• **Written request**
Transcribe all of the material below word for word and leave out its pictures.

---------------

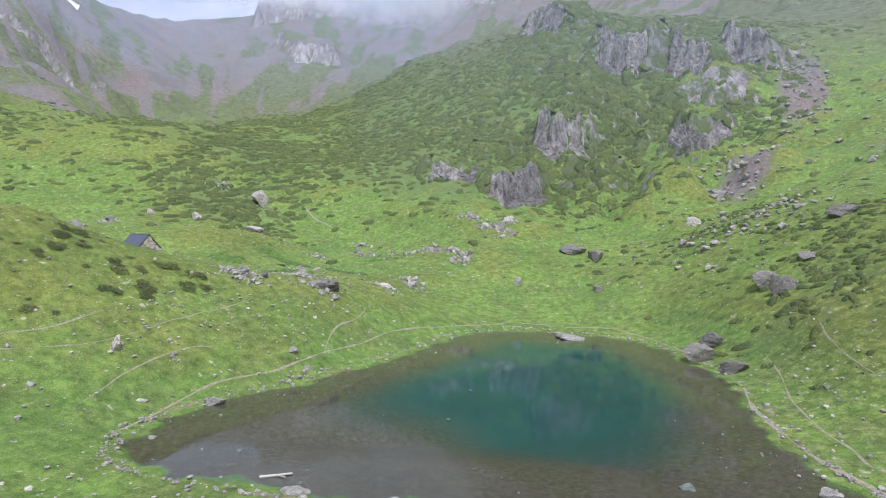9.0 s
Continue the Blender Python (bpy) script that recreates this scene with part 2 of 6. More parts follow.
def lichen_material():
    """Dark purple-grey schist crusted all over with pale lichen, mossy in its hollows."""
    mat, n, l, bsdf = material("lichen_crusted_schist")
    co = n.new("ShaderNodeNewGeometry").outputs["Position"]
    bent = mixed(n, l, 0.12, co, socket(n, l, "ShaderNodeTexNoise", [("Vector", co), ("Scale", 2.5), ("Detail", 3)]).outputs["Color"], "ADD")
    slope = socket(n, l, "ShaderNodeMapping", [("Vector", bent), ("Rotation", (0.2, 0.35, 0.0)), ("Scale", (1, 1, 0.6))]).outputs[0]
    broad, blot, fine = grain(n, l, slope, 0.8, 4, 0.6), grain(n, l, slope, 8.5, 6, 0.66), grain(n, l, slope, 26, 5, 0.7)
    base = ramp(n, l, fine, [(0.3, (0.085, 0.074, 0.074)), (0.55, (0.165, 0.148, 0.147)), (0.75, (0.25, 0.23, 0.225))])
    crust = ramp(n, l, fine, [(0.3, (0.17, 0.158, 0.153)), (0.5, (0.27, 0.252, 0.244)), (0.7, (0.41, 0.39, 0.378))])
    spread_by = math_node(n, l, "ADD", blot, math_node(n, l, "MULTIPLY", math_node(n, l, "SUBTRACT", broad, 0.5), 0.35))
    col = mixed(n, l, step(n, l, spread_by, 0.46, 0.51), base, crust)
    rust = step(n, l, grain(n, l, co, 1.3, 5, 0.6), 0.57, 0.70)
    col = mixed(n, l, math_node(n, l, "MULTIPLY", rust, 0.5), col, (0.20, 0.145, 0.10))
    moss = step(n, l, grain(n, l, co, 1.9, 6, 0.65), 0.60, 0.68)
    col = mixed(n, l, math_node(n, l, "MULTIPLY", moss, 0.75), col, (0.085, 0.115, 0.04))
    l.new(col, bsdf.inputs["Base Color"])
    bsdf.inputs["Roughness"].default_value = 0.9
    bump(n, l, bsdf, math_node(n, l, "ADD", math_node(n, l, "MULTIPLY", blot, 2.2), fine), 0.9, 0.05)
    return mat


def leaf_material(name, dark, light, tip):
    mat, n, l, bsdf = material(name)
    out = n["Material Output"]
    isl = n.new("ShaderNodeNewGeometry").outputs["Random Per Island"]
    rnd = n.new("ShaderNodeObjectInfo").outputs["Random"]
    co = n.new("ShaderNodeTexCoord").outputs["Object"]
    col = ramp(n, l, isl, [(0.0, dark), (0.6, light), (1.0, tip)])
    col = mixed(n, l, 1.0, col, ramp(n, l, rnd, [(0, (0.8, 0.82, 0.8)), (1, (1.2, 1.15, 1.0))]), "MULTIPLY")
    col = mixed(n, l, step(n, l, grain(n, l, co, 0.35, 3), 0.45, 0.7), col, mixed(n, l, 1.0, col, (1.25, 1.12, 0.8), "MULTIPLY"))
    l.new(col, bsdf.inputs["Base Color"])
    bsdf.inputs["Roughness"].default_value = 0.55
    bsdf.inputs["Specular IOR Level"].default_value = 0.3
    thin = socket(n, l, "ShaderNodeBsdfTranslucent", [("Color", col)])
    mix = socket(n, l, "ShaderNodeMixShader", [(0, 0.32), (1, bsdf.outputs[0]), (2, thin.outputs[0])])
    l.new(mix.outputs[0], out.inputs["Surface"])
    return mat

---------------

• **Exercise solution**
9.0 s
Continue the Blender Python (bpy) script that recreates this scene with part 2 of 6. More parts follow.
def lichen_material():
    """Dark purple-grey schist crusted all over with pale lichen, mossy in its hollows."""
    mat, n, l, bsdf = material("lichen_crusted_schist")
    co = n.new("ShaderNodeNewGeometry").outputs["Position"]
    bent = mixed(n, l, 0.12, co, socket(n, l, "ShaderNodeTexNoise", [("Vector", co), ("Scale", 2.5), ("Detail", 3)]).outputs["Color"], "ADD")
    slope = socket(n, l, "ShaderNodeMapping", [("Vector", bent), ("Rotation", (0.2, 0.35, 0.0)), ("Scale", (1, 1, 0.6))]).outputs[0]
    broad, blot, fine = grain(n, l, slope, 0.8, 4, 0.6), grain(n, l, slope, 8.5, 6, 0.66), grain(n, l, slope, 26, 5, 0.7)
    base = ramp(n, l, fine, [(0.3, (0.085, 0.074, 0.074)), (0.55, (0.165, 0.148, 0.147)), (0.75, (0.25, 0.23, 0.225))])
    crust = ramp(n, l, fine, [(0.3, (0.17, 0.158, 0.153)), (0.5, (0.27, 0.252, 0.244)), (0.7, (0.41, 0.39, 0.378))])
    spread_by = math_node(n, l, "ADD", blot, math_node(n, l, "MULTIPLY", math_node(n, l, "SUBTRACT", broad, 0.5), 0.35))
    col = mixed(n, l, step(n, l, spread_by, 0.46, 0.51), base, crust)
    rust = step(n, l, grain(n, l, co, 1.3, 5, 0.6), 0.57, 0.70)
    col = mixed(n, l, math_node(n, l, "MULTIPLY", rust, 0.5), col, (0.20, 0.145, 0.10))
    moss = step(n, l, grain(n, l, co, 1.9, 6, 0.65), 0.60, 0.68)
    col = mixed(n, l, math_node(n, l, "MULTIPLY", moss, 0.75), col, (0.085, 0.115, 0.04))
    l.new(col, bsdf.inputs["Base Color"])
    bsdf.inputs["Roughness"].default_value = 0.9
    bump(n, l, bsdf, math_node(n, l, "ADD", math_node(n, l, "MULTIPLY", blot, 2.2), fine), 0.9, 0.05)
    return mat


def leaf_material(name, dark, light, tip):
    mat, n, l, bsdf = material(name)
    out = n["Material Output"]
    isl = n.new("ShaderNodeNewGeometry").outputs["Random Per Island"]
    rnd = n.new("ShaderNodeObjectInfo").outputs["Random"]
    co = n.new("ShaderNodeTexCoord").outputs["Object"]
    col = ramp(n, l, isl, [(0.0, dark), (0.6, light), (1.0, tip)])
    col = mixed(n, l, 1.0, col, ramp(n, l, rnd, [(0, (0.8, 0.82, 0.8)), (1, (1.2, 1.15, 1.0))]), "MULTIPLY")
    col = mixed(n, l, step(n, l, grain(n, l, co, 0.35, 3), 0.45, 0.7), col, mixed(n, l, 1.0, col, (1.25, 1.12, 0.8), "MULTIPLY"))
    l.new(col, bsdf.inputs["Base Color"])
    bsdf.inputs["Roughness"].default_value = 0.55
    bsdf.inputs["Specular IOR Level"].default_value = 0.3
    thin = socket(n, l, "ShaderNodeBsdfTranslucent", [("Color", col)])
    mix = socket(n, l, "ShaderNodeMixShader", [(0, 0.32), (1, bsdf.outputs[0]), (2, thin.outputs[0])])
    l.new(mix.outputs[0], out.inputs["Surface"])
    return mat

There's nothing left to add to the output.